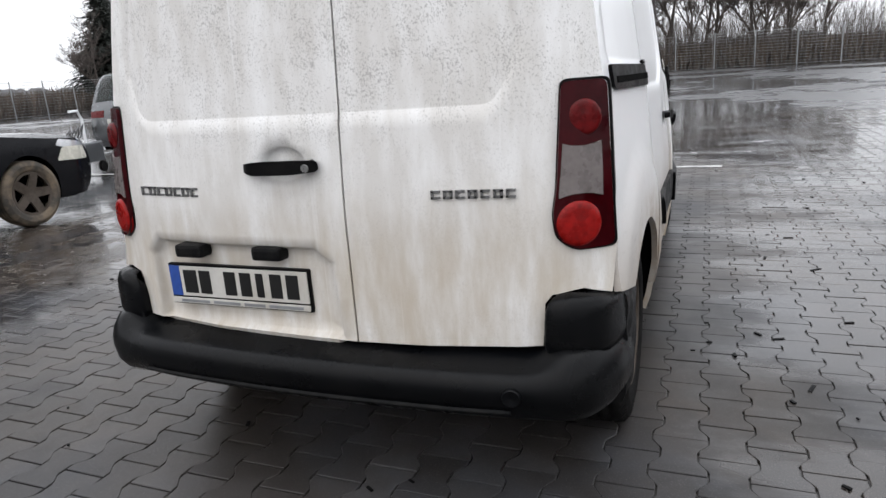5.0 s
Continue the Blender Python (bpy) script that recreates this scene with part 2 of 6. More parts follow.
def paver_mat(name, joint=False):
    """Grey-brown concrete setts, wet: gloss in wide patches, each block a shade of its own."""
    m, nt, lk, b = nodes_of(name)
    pos, xyz = position(nt, lk)
    wet = noise_node(nt, lk, 0.45, 5, 0.6, pos)
    fine = noise_node(nt, lk, 160, 3, 0.7, pos)
    mid = noise_node(nt, lk, 7, 5, 0.65, pos)
    if joint:
        col = mixc(nt, lk, mid, (0.016, 0.015, 0.014), (0.05, 0.045, 0.04))
    else:
        info = nt.new("ShaderNodeObjectInfo").outputs["Random"]
        isl = nt.new("ShaderNodeNewGeometry").outputs["Random Per Island"]
        pick = math_node(nt, lk, "FRACT", math_node(nt, lk, "ADD", info, isl))
        col = mixc(nt, lk, pick, (0.028, 0.0290, 0.0325), (0.062, 0.0640, 0.0700))
        brown = math_node(nt, lk, "MULTIPLY", ramp(nt, lk, noise_node(nt, lk, 0.9, 4, 0.6, pos), [(0.38, 0.1), (0.58, 0.9)]), 1.0)
        col = mixc(nt, lk, brown, col, mixc(nt, lk, pick, (0.040, 0.0318, 0.0255), (0.062, 0.0495, 0.0400)))
        col = mixc(nt, lk, ramp(nt, lk, mid, [(0.35, 0.0), (0.75, 0.5)]), col, (0.030, 0.028, 0.027))
        stain = span(nt, lk, noise_node(nt, lk, 1.7, 7, 0.7, pos), 0.42, 0.62, 0.0, 0.5)
        col = mixc(nt, lk, stain, col, (0.0165, 0.0145, 0.013))
        col = mixc(nt, lk, ramp(nt, lk, fine, [(0.56, 0.0), (0.74, 0.6)]), col, (0.12, 0.115, 0.11))
    lk.new(col, b.inputs["Base Color"])
    film = math_node(nt, lk, "ADD", math_node(nt, lk, "MULTIPLY", wet, 0.75), math_node(nt, lk, "MULTIPLY", mid, 0.25))
    # open ground carries a film of water, the ground close round the van is only damp
    aside = math_node(nt, lk, "MAXIMUM", xyz[0], math_node(nt, lk, "SUBTRACT", math_node(nt, lk, "MULTIPLY", xyz[0], -1.0), 1.2))
    ahead = math_node(nt, lk, "SUBTRACT", xyz[1], 5.6)
    away = math_node(nt, lk, "MAXIMUM", aside, ahead)
    streak = noise_node(nt, lk, 1.1, 6, 0.65, pos, (0.7, 1.5, 1.0))
    open_wet = span(nt, lk, math_node(nt, lk, "ADD", away, math_node(nt, lk, "MULTIPLY", math_node(nt, lk, "SUBTRACT", streak, 0.5), 2.6)), 0.85, 1.75)
    damp = span(nt, lk, film, 0.38, 0.60, 0.52, 0.30)
    wetter = math_node(nt, lk, "MULTIPLY", open_wet, span(nt, lk, streak, 0.36, 0.56, 0.55, 1.0))
    rough = math_node(nt, lk, "SUBTRACT", damp, math_node(nt, lk, "MULTIPLY", wetter, math_node(nt, lk, "SUBTRACT", damp, 0.085)))
    lk.new(rough, b.inputs["Roughness"])
    lk.new(span(nt, lk, wetter, 0.0, 1.0, 0.24, 0.72), b.inputs["Specular IOR Level"])
    bump(nt, lk, b, mid, 0.10, 0.006)
    return m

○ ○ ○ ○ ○

• Task details:
Repeat the material above in full and unchanged, minus its images.

• Written answer:
5.0 s
Continue the Blender Python (bpy) script that recreates this scene with part 2 of 6. More parts follow.
def paver_mat(name, joint=False):
    """Grey-brown concrete setts, wet: gloss in wide patches, each block a shade of its own."""
    m, nt, lk, b = nodes_of(name)
    pos, xyz = position(nt, lk)
    wet = noise_node(nt, lk, 0.45, 5, 0.6, pos)
    fine = noise_node(nt, lk, 160, 3, 0.7, pos)
    mid = noise_node(nt, lk, 7, 5, 0.65, pos)
    if joint:
        col = mixc(nt, lk, mid, (0.016, 0.015, 0.014), (0.05, 0.045, 0.04))
    else:
        info = nt.new("ShaderNodeObjectInfo").outputs["Random"]
        isl = nt.new("ShaderNodeNewGeometry").outputs["Random Per Island"]
        pick = math_node(nt, lk, "FRACT", math_node(nt, lk, "ADD", info, isl))
        col = mixc(nt, lk, pick, (0.028, 0.0290, 0.0325), (0.062, 0.0640, 0.0700))
        brown = math_node(nt, lk, "MULTIPLY", ramp(nt, lk, noise_node(nt, lk, 0.9, 4, 0.6, pos), [(0.38, 0.1), (0.58, 0.9)]), 1.0)
        col = mixc(nt, lk, brown, col, mixc(nt, lk, pick, (0.040, 0.0318, 0.0255), (0.062, 0.0495, 0.0400)))
        col = mixc(nt, lk, ramp(nt, lk, mid, [(0.35, 0.0), (0.75, 0.5)]), col, (0.030, 0.028, 0.027))
        stain = span(nt, lk, noise_node(nt, lk, 1.7, 7, 0.7, pos), 0.42, 0.62, 0.0, 0.5)
        col = mixc(nt, lk, stain, col, (0.0165, 0.0145, 0.013))
        col = mixc(nt, lk, ramp(nt, lk, fine, [(0.56, 0.0), (0.74, 0.6)]), col, (0.12, 0.115, 0.11))
    lk.new(col, b.inputs["Base Color"])
    film = math_node(nt, lk, "ADD", math_node(nt, lk, "MULTIPLY", wet, 0.75), math_node(nt, lk, "MULTIPLY", mid, 0.25))
    # open ground carries a film of water, the ground close round the van is only damp
    aside = math_node(nt, lk, "MAXIMUM", xyz[0], math_node(nt, lk, "SUBTRACT", math_node(nt, lk, "MULTIPLY", xyz[0], -1.0), 1.2))
    ahead = math_node(nt, lk, "SUBTRACT", xyz[1], 5.6)
    away = math_node(nt, lk, "MAXIMUM", aside, ahead)
    streak = noise_node(nt, lk, 1.1, 6, 0.65, pos, (0.7, 1.5, 1.0))
    open_wet = span(nt, lk, math_node(nt, lk, "ADD", away, math_node(nt, lk, "MULTIPLY", math_node(nt, lk, "SUBTRACT", streak, 0.5), 2.6)), 0.85, 1.75)
    damp = span(nt, lk, film, 0.38, 0.60, 0.52, 0.30)
    wetter = math_node(nt, lk, "MULTIPLY", open_wet, span(nt, lk, streak, 0.36, 0.56, 0.55, 1.0))
    rough = math_node(nt, lk, "SUBTRACT", damp, math_node(nt, lk, "MULTIPLY", wetter, math_node(nt, lk, "SUBTRACT", damp, 0.085)))
    lk.new(rough, b.inputs["Roughness"])
    lk.new(span(nt, lk, wetter, 0.0, 1.0, 0.24, 0.72), b.inputs["Specular IOR Level"])
    bump(nt, lk, b, mid, 0.10, 0.006)
    return m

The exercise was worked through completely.